I talked with a new programmer overseeing the system. They eventually found the bug in some code they'd added that caused a pointer to go astray which ended up pointing to constants in early portions of memory ( early because those three strings were in the first #include file in the set.) Why it skipped over the first two strings, I'll never know for sure.
They had their own memory allocator and internal threads, the off by one corrupted an atomic flag... Since this is data dependent on a relatively cold path the issue did not appear that often. And less predictably because it was ARM.
Note the multiple stacked undefined behaviors.
Exactly that one. Someone at some job had written a Linux kernel driver - for a subsystem which was definitely not related to any disk IO. This driver had a bug and was subject to a race condition which it lead it in some cases to write to memory which it didn't own. That caused hard drive corruptions on some devices.
I also had another one in an embedded software project: A "filesystem" on the flash memory got corrupted for multiple reasons: The responsible code was missing synchronization - if two threads would be writing at the same time the result was basically undefined. And it also missed checks for dynamic memory allocation failures, and would then to undefined things.
Debugging all those issues had not been particularly fun, and made me a firmer believer in safer programming languages.
I met a bug from 2010 in Openresty where if you set ngx.header["Cache-Control"] = nil then sometime later maybe nginx will segfault.
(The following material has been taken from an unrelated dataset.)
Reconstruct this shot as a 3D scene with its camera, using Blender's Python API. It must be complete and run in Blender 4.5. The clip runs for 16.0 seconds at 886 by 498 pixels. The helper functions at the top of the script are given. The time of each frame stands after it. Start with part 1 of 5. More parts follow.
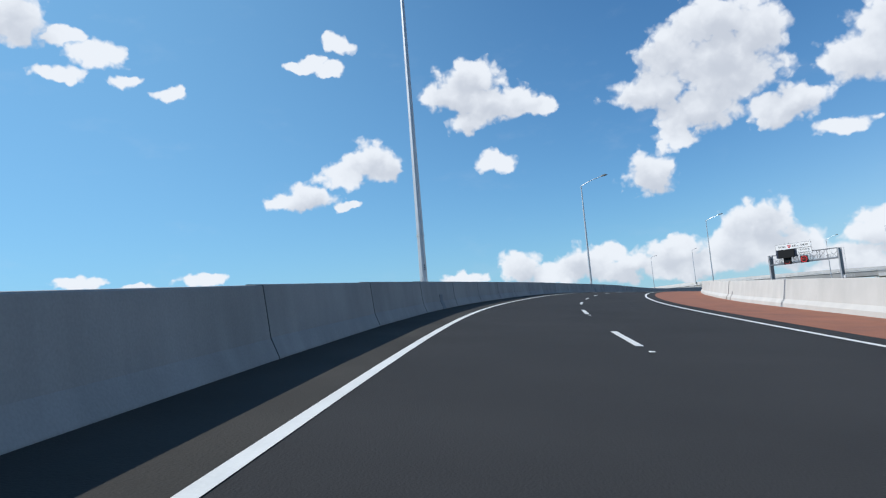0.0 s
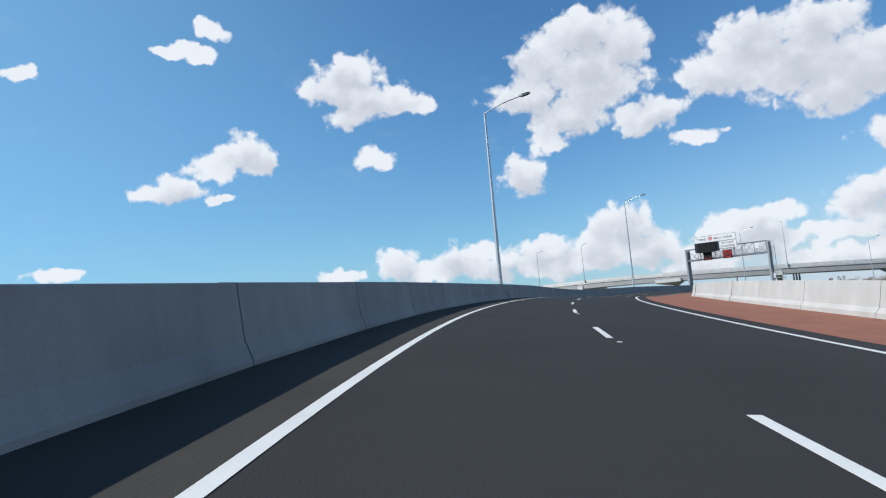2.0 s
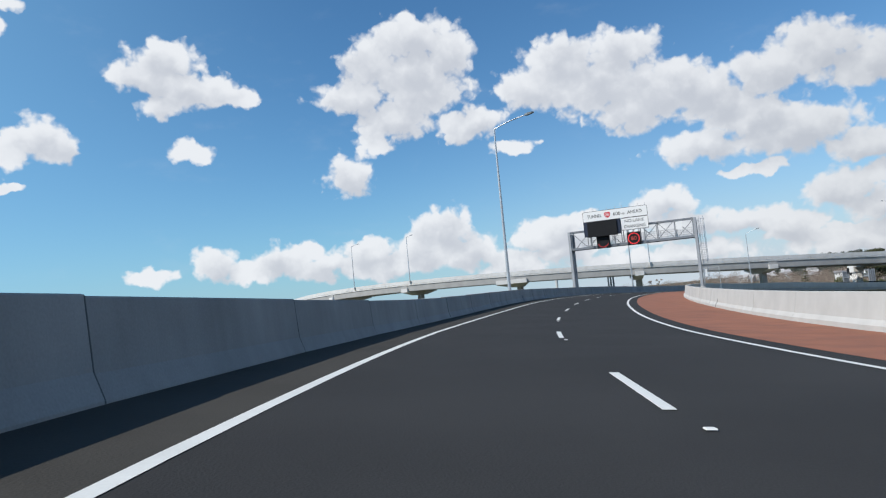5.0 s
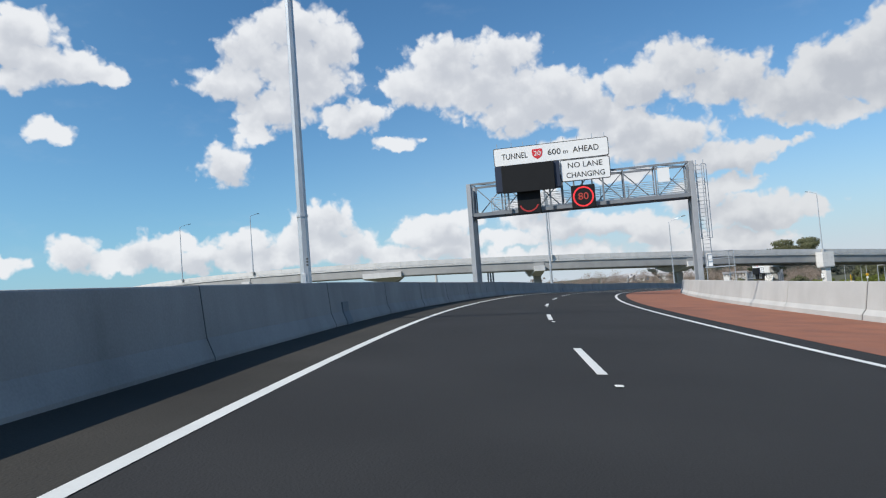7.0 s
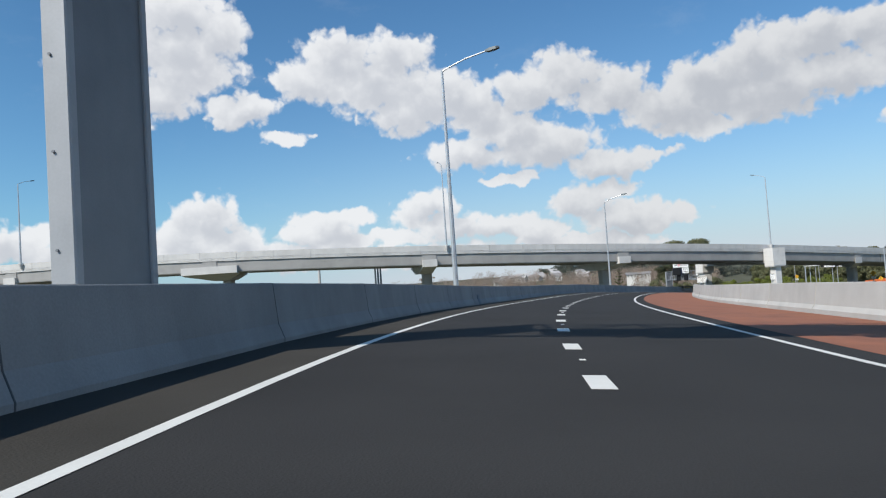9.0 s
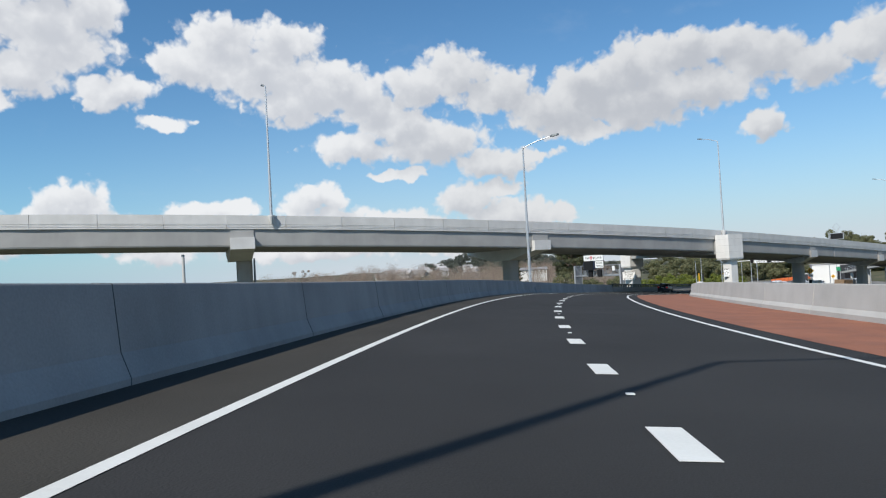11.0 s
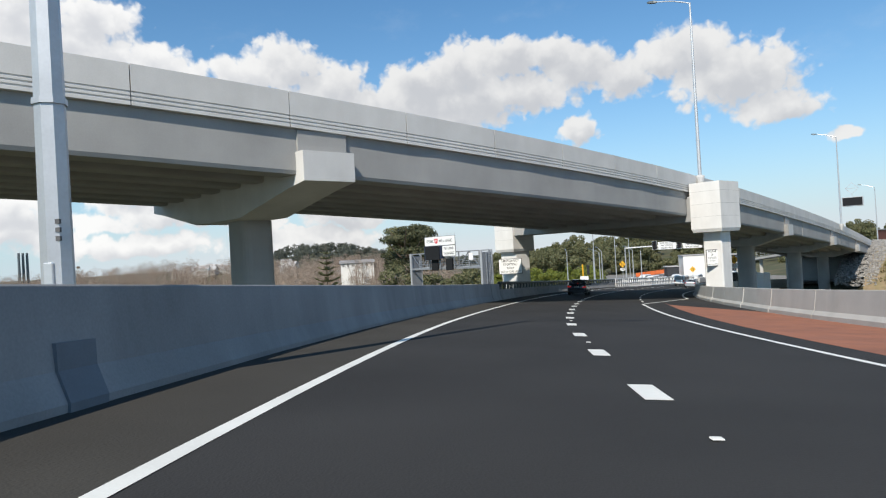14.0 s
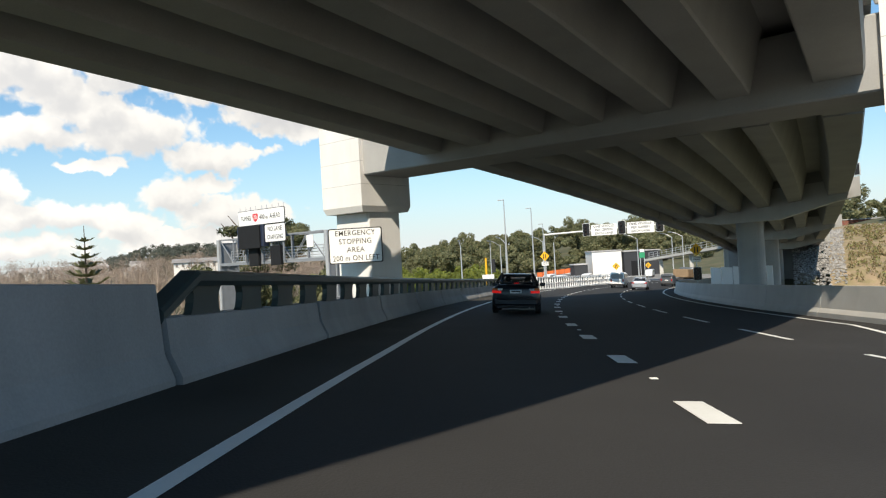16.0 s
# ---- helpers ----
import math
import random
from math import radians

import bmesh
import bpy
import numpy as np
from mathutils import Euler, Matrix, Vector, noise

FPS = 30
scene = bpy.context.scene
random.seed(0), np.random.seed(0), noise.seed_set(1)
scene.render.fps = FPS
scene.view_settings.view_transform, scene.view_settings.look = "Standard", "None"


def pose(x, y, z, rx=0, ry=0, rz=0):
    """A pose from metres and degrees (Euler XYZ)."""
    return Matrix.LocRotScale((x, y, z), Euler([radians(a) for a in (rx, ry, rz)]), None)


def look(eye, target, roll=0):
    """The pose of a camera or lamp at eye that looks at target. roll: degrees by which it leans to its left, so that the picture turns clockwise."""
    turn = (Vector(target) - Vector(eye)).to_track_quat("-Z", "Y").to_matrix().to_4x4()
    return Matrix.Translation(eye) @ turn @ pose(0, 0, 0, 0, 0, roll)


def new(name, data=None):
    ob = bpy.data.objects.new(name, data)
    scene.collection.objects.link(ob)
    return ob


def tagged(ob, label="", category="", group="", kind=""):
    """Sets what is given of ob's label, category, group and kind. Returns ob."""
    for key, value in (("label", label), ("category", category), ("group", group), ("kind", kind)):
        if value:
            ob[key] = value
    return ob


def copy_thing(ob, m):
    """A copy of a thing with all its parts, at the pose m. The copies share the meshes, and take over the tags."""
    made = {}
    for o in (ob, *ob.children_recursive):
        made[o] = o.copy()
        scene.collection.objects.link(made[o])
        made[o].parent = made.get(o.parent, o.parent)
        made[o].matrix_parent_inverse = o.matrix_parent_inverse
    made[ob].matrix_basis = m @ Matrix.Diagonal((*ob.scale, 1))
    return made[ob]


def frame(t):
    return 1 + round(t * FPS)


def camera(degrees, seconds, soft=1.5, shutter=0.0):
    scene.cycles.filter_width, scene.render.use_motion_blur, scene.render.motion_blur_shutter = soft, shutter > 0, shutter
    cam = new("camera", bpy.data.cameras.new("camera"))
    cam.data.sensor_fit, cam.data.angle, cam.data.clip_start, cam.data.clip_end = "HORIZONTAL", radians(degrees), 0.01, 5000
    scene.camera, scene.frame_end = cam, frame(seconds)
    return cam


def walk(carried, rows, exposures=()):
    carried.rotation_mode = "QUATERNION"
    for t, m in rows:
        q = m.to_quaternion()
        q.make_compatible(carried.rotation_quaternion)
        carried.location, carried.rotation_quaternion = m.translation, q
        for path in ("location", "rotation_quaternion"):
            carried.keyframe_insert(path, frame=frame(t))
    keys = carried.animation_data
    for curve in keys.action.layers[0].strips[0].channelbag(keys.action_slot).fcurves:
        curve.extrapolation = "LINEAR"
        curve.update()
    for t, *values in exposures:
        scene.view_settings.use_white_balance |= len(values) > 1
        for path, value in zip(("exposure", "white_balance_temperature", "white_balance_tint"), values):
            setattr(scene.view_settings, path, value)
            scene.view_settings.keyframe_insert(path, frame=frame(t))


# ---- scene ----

# ================= camera and its drive =================
cam = camera(65.2, 16.0, soft=1.2)
ROWS = [
    (0, 0.00, 0.00, 0.00, 0.00, 6.58, 4.65), (0.5, 0.84, 9.87, 0.62, -2.47, 6.36, 4.82),
    (1, 2.05, 19.65, 1.23, -4.83, 6.24, 4.78), (1.5, 3.66, 29.36, 1.74, -7.37, 5.78, 4.99),
    (2, 5.70, 38.98, 2.20, -10.09, 5.52, 4.98), (2.5, 8.18, 48.49, 2.61, -12.91, 5.25, 5.05),
    (3, 11.08, 57.87, 2.99, -15.45, 4.96, 5.08), (3.5, 14.33, 67.16, 3.30, -17.75, 4.76, 5.49),
    (4.25, 20.08, 81.30, 3.62, -21.12, 4.56, 5.63), (5, 26.88, 95.48, 3.79, -24.56, 4.36, 5.18), (5.5, 31.95, 104.77, 3.74, -26.93, 4.16, 4.75),
    (6, 37.43, 113.81, 3.64, -29.40, 3.87, 4.38), (6.5, 43.33, 122.54, 3.80, -31.95, 3.50, 4.20),
    (7, 49.69, 131.07, 3.91, -34.37, 3.23, 4.26), (7.5, 56.25, 139.29, 3.98, -36.55, 3.10, 4.18),
    (8, 63.24, 147.42, 3.94, -38.65, 2.86, 4.22), (8.5, 70.52, 155.31, 3.91, -41.03, 2.67, 3.98),
    (9, 78.04, 162.68, 3.92, -43.42, 2.52, 3.78), (11.5, 119.96, 193.99, 2.87, -54.98, 1.43, 3.06),
    (12, 128.29, 198.97, 2.65, -57.28, 1.34, 3.22), (12.5, 136.92, 203.68, 2.42, -59.52, 1.17, 3.49),
    (13, 145.59, 208.04, 2.16, -61.79, 0.94, 3.39), (13.5, 154.28, 211.92, 1.86, -64.13, 0.66, 3.24),
    (14, 163.19, 215.45, 1.48, -66.46, 0.53, 3.21), (14.5, 172.28, 218.60, 1.01, -68.84, 0.33, 3.21),
    (15, 181.42, 221.31, 0.54, -71.19, 0.29, 3.44), (15.5, 190.52, 223.61, 0.05, -73.47, 0.24, 3.54),
    (16, 199.79, 225.63, -0.42, -75.81, 0.26, 3.35),
]
EXPOSURES = [(0, 0.05, 6250, 10), (3.5, 0.02, 6350, 10), (7, 0.0, 6500, 10), (12, 0.03, 6600, 10), (14.5, 0.25, 6950, 10), (15.3, 0.36, 7250, 10), (16, 0.42, 7350, 10)]
walk(cam, [(t, pose(x, y, z, 0, 0, yaw) @ pose(0, 0, 0, 90 + pitch) @ pose(0, 0, 0, 0, 0, -lean))
           for t, x, y, z, yaw, pitch, lean in ROWS], EXPOSURES)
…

nginx uses a pointer to char and length for strings, like any sane C program. For headers that are always present on the response, setting the header value to nil from Lua is implemented as setting it to {NULL, 0} (which is different from the empty string, as far as the lua side is concerned). Sometime later, nginx will call strlcasestrn passing this header value to check whether it contains "private". This involves adding the length of the string to the start pointer to calculate the upper bound. So that's NULL + 0, which is whatever the compiler feels like it is at the time.
func( a=1, a++);
Sadness ensued until I disassembled it.